On 4 March 2016, late-breaking research was presented on Chugai’s nemolizumab for the treatment of patients with moderate-to-severe atopic dermatitis at the 75th Annual American Academy of Dermatology (AAD) meeting.

Nemolizumab is a humanised monoclonal antibody that inhibits interleukin 31 receptor alpha (IL-31RA), with the potential to reduce or eliminate clinical disease by neutralising the viral strains responsible for dermatitis. In a 12 week Phase II study, nemolizumab demonstrated improved score in both pruritus and atopic dermatitis, potentially addressing an unmet need in atopic dermatitis for novel systemic therapies.  

In the long-term extension of the Phase II randomised, double-blind, placebo-controlled study, nemolizumab maintained improvements in both pruritus and atopic dermatitis scores through Week 64. Following the 12 week Phase II study, 191 patients were randomised to receive 0.1mg/kg, 0.5mg/kg, or 2.0mg/kg of subcutaneous nemolizumab once every four weeks or 2.0mg/kg once every eight weeks for 52 weeks. At Week 64, 75.9% (22/29), 96.2% (25/26), 75.0% (21/28), and 77.8% (14/18) of patients treated with 0.1mg/kg, 0.5mg/kg, or 2.0mg/kg of nemolizumab once every four weeks or 2.0mg/kg once every eight weeks achieved pruritus visual analogue score <30mm (no or mild itch) respectively.

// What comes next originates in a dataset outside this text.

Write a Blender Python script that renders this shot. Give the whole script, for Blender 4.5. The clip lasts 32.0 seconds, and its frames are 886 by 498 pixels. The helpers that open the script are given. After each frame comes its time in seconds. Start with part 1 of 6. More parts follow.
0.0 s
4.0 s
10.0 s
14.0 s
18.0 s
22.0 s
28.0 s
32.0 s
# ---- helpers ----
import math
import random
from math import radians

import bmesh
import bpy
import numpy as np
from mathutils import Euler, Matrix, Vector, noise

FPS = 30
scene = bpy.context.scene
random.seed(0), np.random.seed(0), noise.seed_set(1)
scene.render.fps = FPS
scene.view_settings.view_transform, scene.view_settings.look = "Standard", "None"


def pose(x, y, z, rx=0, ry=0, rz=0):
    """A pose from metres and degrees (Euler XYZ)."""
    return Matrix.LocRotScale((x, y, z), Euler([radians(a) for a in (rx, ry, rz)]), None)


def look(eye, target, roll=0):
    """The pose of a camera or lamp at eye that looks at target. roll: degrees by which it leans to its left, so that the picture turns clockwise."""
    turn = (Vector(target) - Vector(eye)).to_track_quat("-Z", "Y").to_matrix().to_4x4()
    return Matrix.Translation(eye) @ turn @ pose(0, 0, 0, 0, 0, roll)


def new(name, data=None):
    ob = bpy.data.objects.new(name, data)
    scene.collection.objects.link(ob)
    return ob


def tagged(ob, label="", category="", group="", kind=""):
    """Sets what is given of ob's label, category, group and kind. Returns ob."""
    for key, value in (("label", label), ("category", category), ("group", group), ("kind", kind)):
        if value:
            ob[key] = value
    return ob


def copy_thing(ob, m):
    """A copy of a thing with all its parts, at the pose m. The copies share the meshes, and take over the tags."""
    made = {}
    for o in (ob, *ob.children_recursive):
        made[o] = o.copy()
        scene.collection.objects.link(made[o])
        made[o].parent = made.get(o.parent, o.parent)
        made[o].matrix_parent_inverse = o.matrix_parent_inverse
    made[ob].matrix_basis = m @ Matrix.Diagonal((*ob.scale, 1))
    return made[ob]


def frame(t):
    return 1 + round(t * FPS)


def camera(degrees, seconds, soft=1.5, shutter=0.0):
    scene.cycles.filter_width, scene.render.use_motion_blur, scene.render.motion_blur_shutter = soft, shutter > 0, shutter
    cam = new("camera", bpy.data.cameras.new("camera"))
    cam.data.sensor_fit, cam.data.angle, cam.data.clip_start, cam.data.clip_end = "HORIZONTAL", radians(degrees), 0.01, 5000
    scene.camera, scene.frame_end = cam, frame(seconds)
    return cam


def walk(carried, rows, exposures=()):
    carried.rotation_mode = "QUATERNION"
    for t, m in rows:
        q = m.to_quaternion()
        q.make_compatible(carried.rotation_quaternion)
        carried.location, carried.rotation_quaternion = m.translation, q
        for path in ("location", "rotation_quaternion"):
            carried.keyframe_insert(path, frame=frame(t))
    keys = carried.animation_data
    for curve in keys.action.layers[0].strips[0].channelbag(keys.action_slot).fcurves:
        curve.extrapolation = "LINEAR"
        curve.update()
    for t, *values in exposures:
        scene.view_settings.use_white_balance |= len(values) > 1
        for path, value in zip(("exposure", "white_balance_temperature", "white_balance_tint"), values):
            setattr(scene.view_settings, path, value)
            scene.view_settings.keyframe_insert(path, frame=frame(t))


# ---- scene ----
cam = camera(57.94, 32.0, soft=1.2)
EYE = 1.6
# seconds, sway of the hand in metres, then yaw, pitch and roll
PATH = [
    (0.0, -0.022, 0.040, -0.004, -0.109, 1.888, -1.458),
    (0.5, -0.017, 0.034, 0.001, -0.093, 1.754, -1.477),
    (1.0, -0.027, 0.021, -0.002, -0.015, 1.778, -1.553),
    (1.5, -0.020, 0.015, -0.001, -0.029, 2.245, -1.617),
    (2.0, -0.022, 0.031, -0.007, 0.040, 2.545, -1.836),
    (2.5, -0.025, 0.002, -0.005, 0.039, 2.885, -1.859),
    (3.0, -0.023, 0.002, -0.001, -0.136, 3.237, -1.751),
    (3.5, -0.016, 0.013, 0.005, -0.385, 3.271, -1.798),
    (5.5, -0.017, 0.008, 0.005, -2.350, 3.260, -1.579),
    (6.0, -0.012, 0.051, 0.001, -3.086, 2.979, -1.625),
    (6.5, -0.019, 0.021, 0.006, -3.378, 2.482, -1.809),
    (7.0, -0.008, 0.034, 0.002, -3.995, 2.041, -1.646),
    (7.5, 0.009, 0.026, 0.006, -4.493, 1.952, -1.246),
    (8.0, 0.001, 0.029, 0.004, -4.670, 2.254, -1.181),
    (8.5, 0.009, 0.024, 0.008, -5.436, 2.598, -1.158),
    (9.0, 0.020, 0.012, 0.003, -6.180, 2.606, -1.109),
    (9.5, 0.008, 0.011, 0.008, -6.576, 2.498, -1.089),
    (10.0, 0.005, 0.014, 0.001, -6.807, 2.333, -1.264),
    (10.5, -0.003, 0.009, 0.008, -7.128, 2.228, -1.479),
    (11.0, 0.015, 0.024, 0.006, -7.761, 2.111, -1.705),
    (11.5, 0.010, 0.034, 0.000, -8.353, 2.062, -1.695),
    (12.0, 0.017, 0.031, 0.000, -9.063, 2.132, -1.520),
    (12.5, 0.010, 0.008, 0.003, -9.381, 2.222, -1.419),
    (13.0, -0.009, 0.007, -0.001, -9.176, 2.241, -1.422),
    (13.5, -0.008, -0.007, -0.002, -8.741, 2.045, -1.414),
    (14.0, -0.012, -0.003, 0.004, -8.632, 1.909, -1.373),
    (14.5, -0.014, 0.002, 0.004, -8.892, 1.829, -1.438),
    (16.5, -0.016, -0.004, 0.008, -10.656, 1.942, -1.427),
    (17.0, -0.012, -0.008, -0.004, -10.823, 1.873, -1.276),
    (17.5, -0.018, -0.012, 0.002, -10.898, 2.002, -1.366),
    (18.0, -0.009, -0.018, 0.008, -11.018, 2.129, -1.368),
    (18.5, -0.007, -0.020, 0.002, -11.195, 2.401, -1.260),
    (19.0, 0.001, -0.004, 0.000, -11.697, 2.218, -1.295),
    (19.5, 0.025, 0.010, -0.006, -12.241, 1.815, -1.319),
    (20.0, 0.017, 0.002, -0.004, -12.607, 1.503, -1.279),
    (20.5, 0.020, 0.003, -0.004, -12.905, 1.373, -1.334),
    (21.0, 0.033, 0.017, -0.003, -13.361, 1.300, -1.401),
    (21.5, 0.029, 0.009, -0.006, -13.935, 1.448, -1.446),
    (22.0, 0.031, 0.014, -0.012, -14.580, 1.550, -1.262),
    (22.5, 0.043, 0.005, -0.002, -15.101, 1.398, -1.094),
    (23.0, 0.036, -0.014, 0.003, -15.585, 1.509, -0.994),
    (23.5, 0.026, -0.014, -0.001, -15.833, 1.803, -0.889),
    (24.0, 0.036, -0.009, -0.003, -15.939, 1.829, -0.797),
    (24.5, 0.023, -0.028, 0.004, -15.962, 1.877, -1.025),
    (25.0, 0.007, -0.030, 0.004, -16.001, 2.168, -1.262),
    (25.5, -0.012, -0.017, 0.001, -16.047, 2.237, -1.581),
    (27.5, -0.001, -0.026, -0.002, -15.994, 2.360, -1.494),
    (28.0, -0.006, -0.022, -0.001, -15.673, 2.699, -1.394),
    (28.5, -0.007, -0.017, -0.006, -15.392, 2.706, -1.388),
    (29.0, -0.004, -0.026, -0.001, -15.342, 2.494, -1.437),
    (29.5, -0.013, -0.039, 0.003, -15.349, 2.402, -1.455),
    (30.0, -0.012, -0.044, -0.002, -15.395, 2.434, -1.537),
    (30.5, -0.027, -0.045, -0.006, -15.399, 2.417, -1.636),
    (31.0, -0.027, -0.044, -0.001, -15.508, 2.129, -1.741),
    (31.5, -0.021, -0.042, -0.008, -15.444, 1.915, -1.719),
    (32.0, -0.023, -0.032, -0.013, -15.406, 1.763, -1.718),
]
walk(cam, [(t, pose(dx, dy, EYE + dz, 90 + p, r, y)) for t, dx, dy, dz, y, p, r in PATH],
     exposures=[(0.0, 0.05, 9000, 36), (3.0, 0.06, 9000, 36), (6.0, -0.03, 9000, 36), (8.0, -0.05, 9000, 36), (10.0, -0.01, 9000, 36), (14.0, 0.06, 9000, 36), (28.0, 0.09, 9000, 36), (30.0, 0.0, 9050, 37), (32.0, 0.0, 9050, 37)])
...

Further, 67.7% (21/31), 67.9% (19/28), 65.5% (19/29), and 73.7% (14/19) of patients reached a 75% reduction in Eczema Area and Severity Index (EASI75) at Week 64, respectively. It is important to note that approximately 50% of patients used on-demand concomitant topical corticosteroids, which may have resulted in an increase in EASI75 response.

Although nemolizumab could gain access to a total of approximately eight million drug-treated mild-to-moderate patients across the seven major pharmaceutical markets (US, France, Germany, Italy, Spain, UK, and Japan) by 2024, competition in the atopic dermatitis market is rapidly growing, with the recent approval of Pfizer’s Eucrisa (crisborole ointment 2%) and the anticipated approval of Regeneron/Sanofi’s Dupixent (dupilumab), not to mention over a dozen of drugs in Phase II and III development.

That being said, patients and physicians alike would welcome the addition of nemolizumab to the atopic dermatitis treatment algorithm, given the lack of systemic therapies in the disease space.